The Forgotten Art of Communication

2012 January 23

In a culture that values being noticed, speaking is king.  Leaders speak. Greatness is said to be achieved through words.  Minds are changed and great feats are accomplished by the voice standing out and above the crowd. Speaking gets you noticed. It makes you noticed and gets you attention. Who in their right mind puts listening as a bullet point on their resume?

Listening, on the other hand, is the forgotten art of communication. Listening is said to be reserved for those who seemingly don’t have anything to say. Listening is thought to be left to those whom have no great ideas to share. No minds to persuade. No great feats to accomplish.

Here are 5 reasons why listening is more important and vital to care and caregivers than speaking:

(1)  The moment we open our mouths to speak, we often close off our ability to observe and appreciate our surroundings and the people around us. Do you have something to say? Something to get off your chest that’s been bothering you for days? Some argument that’s been on your mind lately?  Open your mouth and all else around you disappears into oblivion. Speaking transcends the person you are talking with and is the ultimate form of abstraction.  Speaking changes situations, it doesn’t seek to understand the people or circumstances in those situations.
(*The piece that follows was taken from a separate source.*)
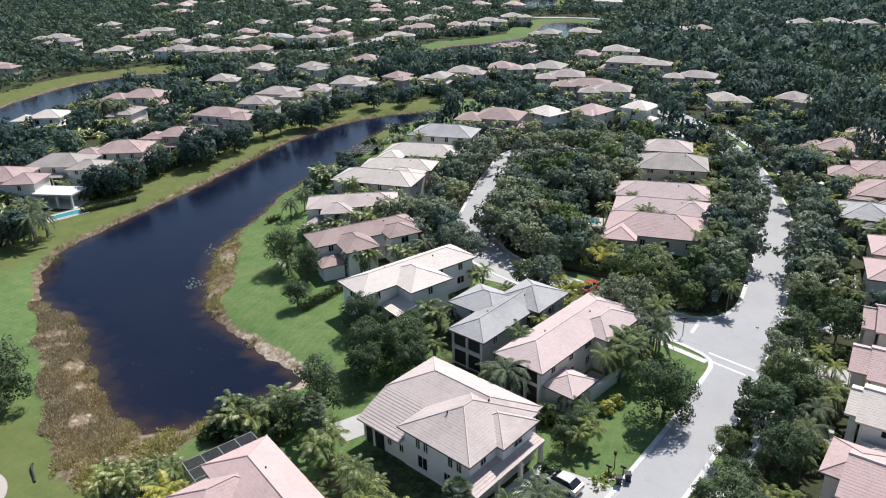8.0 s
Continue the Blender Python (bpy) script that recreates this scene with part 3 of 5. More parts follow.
# the far bank: x, y, width, turn, wall, roof
for x, y, w, turn, wall, roof in ((-113, 191, 22, 2, "cream", "salmon"), (-113, 167, 15, 17, "beige", "salmon"), (-117, 150, 19, 24, "cream", "salmon"), (-118, 137, 21, 20, "white", "beige"),
                                  (-122, 123, 19, 23, "cream", "salmon"), (-164, 206, 22, 15, "cream", "salmon"), (-147, 184, 9, 16, "cream", "tan"), (-170, 172, 16, 24, "white", "sand"),
                                  (-115, 224, 19, 9, "cream", "tan"), (-106, 233, 9, 16, "cream", "tan"), (-114, 209, 14, 18, "cream", "tan"), (-154, 241, 13, 22, "beige", "beige"),
                                  (-155, 267, 12, 3, "beige", "beige"), (-134, 274, 16, -16, "white", "beige"), (-100, 248, 18, 10, "white", "beige"), (-89, 263, 13, -12, "pink", "brown"),
                                  (-124, 297, 14, 15, "cream", "salmon")):
    far_house(x, y, w, turn, wall, roof, 3.2, 0.5)
# the rest of the row across the main street
for x, y, w, turn, wall, roof in ((60.5, 164.0, 14, -2, "white", "grey"), (72.5, 163.0, 9, -2, "white", "grey"), (66.5, 179.5, 18, -4, "beige", "salmon"), (62.5, 193.0, 19, -2, "pink", "salmon"),
                                  (55.5, 213.5, 14, -24, "beige", "salmon"), (64.0, 225.0, 11, -12, "beige", "brown"), (74.0, 214.0, 12, -10, "beige", "salmon")):
    far_house(x, y, w, turn, wall, roof, 3.2, 0.45, 1)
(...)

(2)  Listening is the anti-abstraction. Listening has no past and no future. It can’t be used as a weapon to unload on another. It doesn’t allow us to purge ourselves of frustrations and angst that we’ve been holding on to.  We can’t prepare for how we are going to listen.  Listening always takes place in the company of others. It is the ultimate human act of now because you can’t listen unless you are in the company of a body, a voice, a presence. Listening is the ultimate act of presence and it fastens you to the moment and opens you up to all that is before you.
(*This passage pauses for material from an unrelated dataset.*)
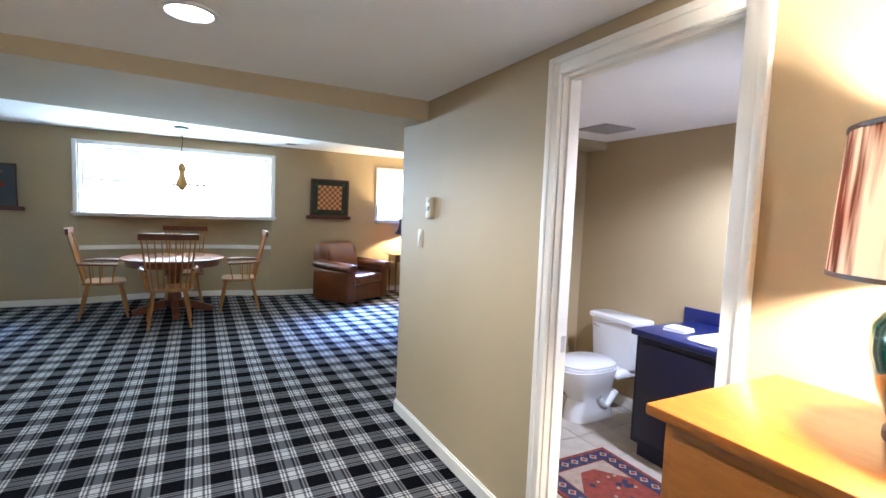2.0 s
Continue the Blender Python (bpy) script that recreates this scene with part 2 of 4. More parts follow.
def lathe(bm, profile, seg=28, at=(0, 0, 0), sides=None):
    rings = []
    for r, z in profile:
        rings.append([bm.verts.new((at[0] + r * math.cos(2 * math.pi * i / seg), at[1] + r * math.sin(2 * math.pi * i / seg), at[2] + z)) for i in range(seg)])
    for p, q in zip(rings, rings[1:]):
        for i in range(seg):
            bm.faces.new((p[i], p[(i + 1) % seg], q[(i + 1) % seg], q[i]))
    for ring, rev in ((rings[0], True), (rings[-1], False)):
        if profile[0 if rev else -1][0] > 1e-4 and sides is None:
            bm.faces.new(ring[::-1] if rev else ring)
    return bm


def tube(bm, pts, r, seg=8):
    pts = [Vector(p) for p in pts]
    rings = []
    for i, p in enumerate(pts):
        d = (pts[min(i + 1, len(pts) - 1)] - pts[max(i - 1, 0)]).normalized()
        q = d.to_track_quat("Z", "Y")
        rings.append([bm.verts.new(p + q @ Vector((r * math.cos(2 * math.pi * k / seg), r * math.sin(2 * math.pi * k / seg), 0))) for k in range(seg)])
    for p, q in zip(rings, rings[1:]):
        for k in range(seg):
            bm.faces.new((p[k], p[(k + 1) % seg], q[(k + 1) % seg], q[k]))
    bm.faces.new(rings[0][::-1])
    bm.faces.new(rings[-1])
    return bm


def prism(bm, outline, z0, z1):
    lo = [bm.verts.new((x, y, z0)) for x, y in outline]
    hi = [bm.verts.new((x, y, z1)) for x, y in outline]
    bm.faces.new(lo[::-1])
    bm.faces.new(hi)
    for i in range(len(lo)):
        k = (i + 1) % len(lo)
        bm.faces.new((lo[i], lo[k], hi[k], hi[i]))
    return bm


def bent(pts, n=8):
    """Points on a smooth curve through pts."""
    pts = [Vector(p) for p in pts]
    out = []
    for i in range(len(pts) - 1):
        p0, p1, p2, p3 = pts[max(i - 1, 0)], pts[i], pts[i + 1], pts[min(i + 2, len(pts) - 1)]
        for k in range(n):
            t = k / n
            out.append(0.5 * (2 * p1 + (p2 - p0) * t + (2 * p0 - 5 * p1 + 4 * p2 - p3) * t * t + (3 * p1 - p0 - 3 * p2 + p3) * t ** 3))
    return out + [pts[-1]]


def mesh_of(name, bm, material, smooth=True):
    bmesh.ops.recalc_face_normals(bm, faces=bm.faces[:])
    me = bpy.data.meshes.new(name)
    bm.to_mesh(me)
    bm.free()
    me.materials.append(material)
    if smooth:
        for p in me.polygons:
            p.use_smooth = True
        me.set_sharp_from_angle(angle=radians(35))
    return me


def part(name, bm, material, parent=None, label="", m=None):
    ob = new(name, mesh_of(name, bm, material))
    if parent is not None:
        ob.parent = parent
    if m is not None:
        ob.matrix_basis = m
    return tagged(ob, label)


def thing(name, label, category, m, group=""):
    ob = new(name)
    ob.empty_display_size = 0.1
    ob.matrix_basis = m
    return tagged(ob, label, category, group)


def structure(name, bm, material, label, category):
    return tagged(part(name, bm, material), label, category, kind="structure")


def boxes(*bs, bevel=0.0):
    bm = bmesh.new()
    for b in bs:
        box(bm, *b, bevel=bevel)
    return bm


def B():
    return bmesh.new()


# ---- the large structure ----
XE, XW, YN, YS, XR, HC, RC = 1.955, -0.40, 9.13, 4.19, 7.2, 2.175, 2.44
structure("floor", boxes((-6.2, -1.6, -0.1, 1.99, 4.13, 0), (-6.2, 4.13, -0.1, 7.4, 9.7, 0)), CARPET, "black and white plaid wool carpet over the whole floor", "floor")
structure("wall_hall_east", boxes((XE, -1.6, 0, 2.05, 1.818, HC), (XE, 1.818, 2.052, 2.05, 2.558, HC), (XE, 2.558, 0, 2.05, YS, HC)), WALL, "tan painted hall wall with a doorway", "wall")
structure("wall_hall_west", boxes((-0.5, 1.755, 0, XW, YS, HC)), WALL, "tan painted hall wall beside the stairs", "wall")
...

(3)  Speaking separates us from others because we only open our mouths to say something when we want to correct or alter the world and the people around us. Speaking pushes others away from us.  Speaking creates I-you distinctions—“I’m saying something . . . you pay attention to me.”  When done right, speaking silences the other. “I win, you lose.” “My argument is better than yours.” “I totally shut him up with my thesis.” Statements and propositions attack and poke others into defensive postures of pro/con retreat, creating an antagonistic relationship that far too often is about outmaneuvering the other person.

(4)  Listening draws others closer to us. Listening allows us to be nearer to one another, both physically and psychologically. Listening is an act of kindness, of openness.  Even thousands of miles away, on a phone call, listening can make us feel like we are next to one another. Understanding is the natural offspring of listening because it allows us to remember that we are not alone, that another shares in our current experience. When we listen, we can’t help but find ourselves turning our attention, our hearts and our presence toward another where the I and you mysteriously transform into a we.

(5)  Speaking is a public spectacle to be seen and heard as far as our voice will project. Listening isn’t showy. It’s subtle. It doesn’t draw an audience like speaking does. No one will gather to hear you listen. There is nothing to be seen. No standing ovations. No curtain calls. Listening requires no amplification because the act itself draws those to whom we listen nearer to us. When we listen to another, others open themselves up to us and willingly join us.

You will undoubtedly get noticed when you speak.  However, you will be remembered when you listen. Listening, the kind of listening that is sincere and genuine, isn’t simply done with one’s ears.  Listening is a fully body experience that notices absence as well as presence.  It is the ultimate act of faith, requiring nothing of the person before you. If you care for another, listening won’t get you noticed, but it will ensure that all else will be forgotten in the midst of what happens between you and your loved one.